[BEGIN Records for processing]

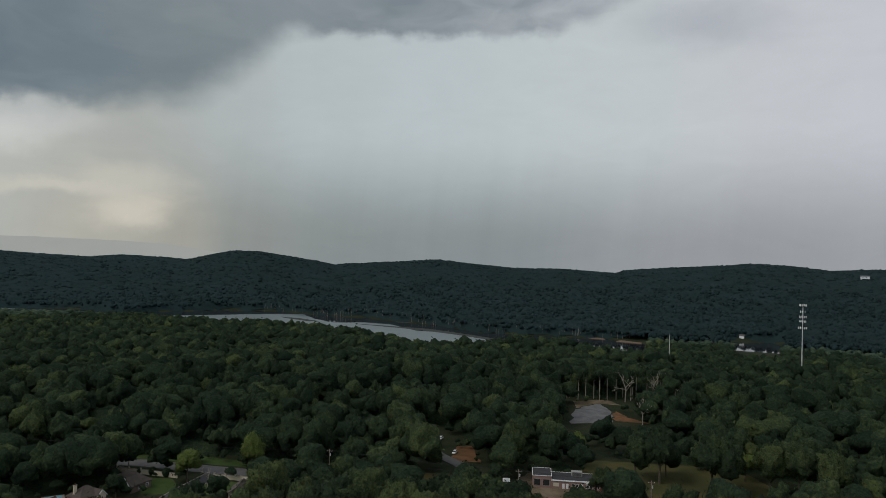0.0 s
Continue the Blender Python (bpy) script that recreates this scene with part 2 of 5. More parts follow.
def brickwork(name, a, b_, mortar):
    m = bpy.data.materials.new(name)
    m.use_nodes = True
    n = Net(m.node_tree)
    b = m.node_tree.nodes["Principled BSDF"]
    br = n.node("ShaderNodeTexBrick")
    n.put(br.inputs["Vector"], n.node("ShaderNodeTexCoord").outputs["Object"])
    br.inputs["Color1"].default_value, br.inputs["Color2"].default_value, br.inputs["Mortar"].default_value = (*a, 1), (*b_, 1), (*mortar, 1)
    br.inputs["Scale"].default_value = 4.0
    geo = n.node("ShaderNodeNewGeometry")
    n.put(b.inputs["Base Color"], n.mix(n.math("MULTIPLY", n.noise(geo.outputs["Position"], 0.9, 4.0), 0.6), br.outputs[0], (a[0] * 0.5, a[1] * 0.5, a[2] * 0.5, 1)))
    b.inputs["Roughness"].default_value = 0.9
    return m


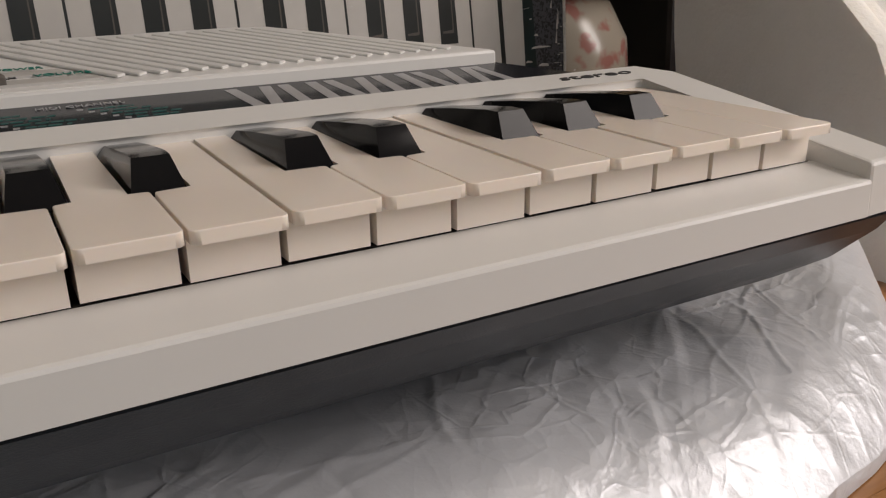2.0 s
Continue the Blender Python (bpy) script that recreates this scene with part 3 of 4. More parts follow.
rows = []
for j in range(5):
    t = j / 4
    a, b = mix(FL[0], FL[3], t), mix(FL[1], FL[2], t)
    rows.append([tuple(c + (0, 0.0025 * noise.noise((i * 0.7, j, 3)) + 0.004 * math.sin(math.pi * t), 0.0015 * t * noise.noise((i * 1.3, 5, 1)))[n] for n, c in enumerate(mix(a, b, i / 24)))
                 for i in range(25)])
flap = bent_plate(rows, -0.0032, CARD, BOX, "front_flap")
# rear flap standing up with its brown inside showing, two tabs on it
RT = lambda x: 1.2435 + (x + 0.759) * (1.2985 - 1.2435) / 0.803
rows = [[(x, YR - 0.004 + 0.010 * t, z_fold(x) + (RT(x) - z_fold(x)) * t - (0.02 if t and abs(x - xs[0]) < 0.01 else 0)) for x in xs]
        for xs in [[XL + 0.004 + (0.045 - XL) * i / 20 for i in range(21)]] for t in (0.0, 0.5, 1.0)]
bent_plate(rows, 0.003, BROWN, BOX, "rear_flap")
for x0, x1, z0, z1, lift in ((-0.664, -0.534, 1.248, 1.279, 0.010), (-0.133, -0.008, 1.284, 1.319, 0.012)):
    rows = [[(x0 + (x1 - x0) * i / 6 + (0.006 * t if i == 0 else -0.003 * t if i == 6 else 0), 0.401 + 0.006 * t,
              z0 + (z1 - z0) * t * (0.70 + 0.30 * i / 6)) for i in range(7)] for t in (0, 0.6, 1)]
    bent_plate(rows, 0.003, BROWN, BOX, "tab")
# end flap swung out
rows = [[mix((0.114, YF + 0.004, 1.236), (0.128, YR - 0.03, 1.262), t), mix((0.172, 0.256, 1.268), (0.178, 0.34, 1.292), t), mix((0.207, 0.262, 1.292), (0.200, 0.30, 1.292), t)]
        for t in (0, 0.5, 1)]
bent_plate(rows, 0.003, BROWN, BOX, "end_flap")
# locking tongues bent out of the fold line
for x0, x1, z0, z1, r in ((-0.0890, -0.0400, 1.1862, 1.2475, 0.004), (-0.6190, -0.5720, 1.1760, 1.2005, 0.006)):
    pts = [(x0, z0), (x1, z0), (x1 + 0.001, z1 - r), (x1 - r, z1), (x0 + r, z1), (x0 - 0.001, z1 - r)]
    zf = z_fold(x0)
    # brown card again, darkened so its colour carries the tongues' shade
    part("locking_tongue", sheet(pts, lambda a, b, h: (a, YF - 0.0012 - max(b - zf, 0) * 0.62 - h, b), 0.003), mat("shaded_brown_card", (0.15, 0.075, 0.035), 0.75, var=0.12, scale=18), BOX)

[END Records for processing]
[BEGIN Records for processing]

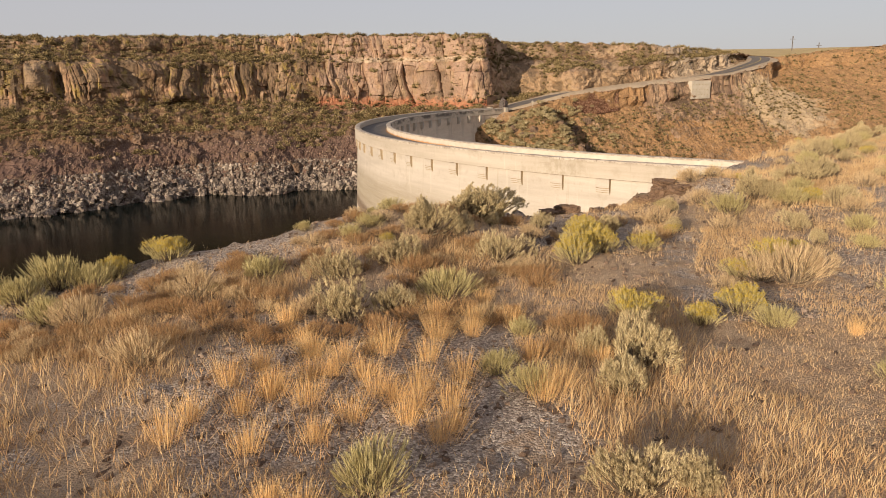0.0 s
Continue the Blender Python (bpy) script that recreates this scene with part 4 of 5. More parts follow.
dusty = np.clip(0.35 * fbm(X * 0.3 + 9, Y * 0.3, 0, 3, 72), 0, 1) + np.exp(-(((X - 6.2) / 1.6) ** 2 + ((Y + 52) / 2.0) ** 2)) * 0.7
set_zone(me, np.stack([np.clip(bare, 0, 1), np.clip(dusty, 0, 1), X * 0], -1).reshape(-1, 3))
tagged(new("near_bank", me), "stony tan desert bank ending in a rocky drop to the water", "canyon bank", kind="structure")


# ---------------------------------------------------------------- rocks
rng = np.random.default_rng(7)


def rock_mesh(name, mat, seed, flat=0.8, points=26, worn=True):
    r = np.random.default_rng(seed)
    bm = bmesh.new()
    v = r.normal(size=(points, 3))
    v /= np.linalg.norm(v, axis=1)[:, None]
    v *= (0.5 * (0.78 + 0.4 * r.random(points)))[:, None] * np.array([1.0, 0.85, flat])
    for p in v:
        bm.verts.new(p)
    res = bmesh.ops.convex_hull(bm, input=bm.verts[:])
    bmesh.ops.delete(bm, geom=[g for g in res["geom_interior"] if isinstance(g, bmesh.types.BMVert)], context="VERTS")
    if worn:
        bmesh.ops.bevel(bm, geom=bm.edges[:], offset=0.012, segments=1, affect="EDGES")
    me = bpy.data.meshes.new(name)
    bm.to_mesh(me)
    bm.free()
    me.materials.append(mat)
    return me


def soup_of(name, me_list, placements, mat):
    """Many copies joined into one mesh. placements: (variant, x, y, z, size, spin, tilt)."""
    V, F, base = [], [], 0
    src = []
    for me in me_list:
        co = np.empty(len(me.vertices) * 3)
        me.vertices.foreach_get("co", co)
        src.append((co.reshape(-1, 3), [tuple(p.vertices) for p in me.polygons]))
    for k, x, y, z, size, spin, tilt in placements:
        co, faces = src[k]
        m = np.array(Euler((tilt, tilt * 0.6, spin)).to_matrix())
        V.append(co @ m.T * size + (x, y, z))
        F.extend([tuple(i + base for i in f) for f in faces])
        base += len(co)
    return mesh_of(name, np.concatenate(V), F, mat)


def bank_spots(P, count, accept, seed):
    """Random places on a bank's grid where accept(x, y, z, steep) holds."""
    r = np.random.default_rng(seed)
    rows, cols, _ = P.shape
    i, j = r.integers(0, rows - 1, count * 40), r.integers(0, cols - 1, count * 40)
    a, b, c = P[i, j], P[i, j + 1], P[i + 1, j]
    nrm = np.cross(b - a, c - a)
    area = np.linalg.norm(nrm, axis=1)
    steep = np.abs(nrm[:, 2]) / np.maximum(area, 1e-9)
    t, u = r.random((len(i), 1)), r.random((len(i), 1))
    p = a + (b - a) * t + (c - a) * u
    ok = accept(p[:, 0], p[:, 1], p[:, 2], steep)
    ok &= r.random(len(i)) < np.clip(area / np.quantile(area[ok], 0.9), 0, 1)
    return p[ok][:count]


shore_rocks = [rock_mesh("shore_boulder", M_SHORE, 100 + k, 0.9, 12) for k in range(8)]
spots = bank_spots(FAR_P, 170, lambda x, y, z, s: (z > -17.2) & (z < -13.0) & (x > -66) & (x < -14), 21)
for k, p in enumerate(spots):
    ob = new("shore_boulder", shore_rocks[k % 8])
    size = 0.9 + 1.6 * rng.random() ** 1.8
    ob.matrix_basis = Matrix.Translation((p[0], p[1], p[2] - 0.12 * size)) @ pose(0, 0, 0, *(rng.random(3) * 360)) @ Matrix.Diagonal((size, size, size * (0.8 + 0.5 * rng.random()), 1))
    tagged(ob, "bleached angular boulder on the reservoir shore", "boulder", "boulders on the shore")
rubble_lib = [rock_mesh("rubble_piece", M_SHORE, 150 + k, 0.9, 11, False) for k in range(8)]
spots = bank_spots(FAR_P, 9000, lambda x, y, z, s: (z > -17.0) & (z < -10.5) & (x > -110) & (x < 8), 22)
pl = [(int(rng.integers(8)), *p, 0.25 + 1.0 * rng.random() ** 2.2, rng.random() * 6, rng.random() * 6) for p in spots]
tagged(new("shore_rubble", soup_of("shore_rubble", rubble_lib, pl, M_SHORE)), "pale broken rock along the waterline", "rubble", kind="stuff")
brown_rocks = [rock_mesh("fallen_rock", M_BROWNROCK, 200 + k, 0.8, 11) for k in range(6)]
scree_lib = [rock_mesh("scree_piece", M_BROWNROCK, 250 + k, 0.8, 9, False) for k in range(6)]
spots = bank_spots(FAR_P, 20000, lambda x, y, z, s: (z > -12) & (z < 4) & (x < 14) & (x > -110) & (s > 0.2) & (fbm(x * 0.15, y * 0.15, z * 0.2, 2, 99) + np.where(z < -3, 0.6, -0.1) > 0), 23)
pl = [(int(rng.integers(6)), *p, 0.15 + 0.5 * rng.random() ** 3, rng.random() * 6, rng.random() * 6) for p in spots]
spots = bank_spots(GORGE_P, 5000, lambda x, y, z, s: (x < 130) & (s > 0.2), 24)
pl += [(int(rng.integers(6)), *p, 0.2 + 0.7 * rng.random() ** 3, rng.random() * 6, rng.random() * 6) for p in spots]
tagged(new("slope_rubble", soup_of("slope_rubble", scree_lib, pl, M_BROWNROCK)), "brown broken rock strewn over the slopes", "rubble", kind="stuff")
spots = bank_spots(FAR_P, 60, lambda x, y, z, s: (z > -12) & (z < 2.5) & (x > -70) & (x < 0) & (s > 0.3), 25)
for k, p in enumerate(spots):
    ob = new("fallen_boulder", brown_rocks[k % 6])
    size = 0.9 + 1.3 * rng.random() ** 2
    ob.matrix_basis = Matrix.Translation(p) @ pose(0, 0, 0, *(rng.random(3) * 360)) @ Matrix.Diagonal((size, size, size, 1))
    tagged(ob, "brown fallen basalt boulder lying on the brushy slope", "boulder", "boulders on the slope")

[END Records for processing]

#### [Task details]
In the entries above, find lines with "Continue" and copy each.

#### [Task answer]
Continue the Blender Python (bpy) script that recreates this scene with part 2 of 5. More parts follow.
Continue the Blender Python (bpy) script that recreates this scene with part 3 of 4. More parts follow.
Continue the Blender Python (bpy) script that recreates this scene with part 4 of 5. More parts follow.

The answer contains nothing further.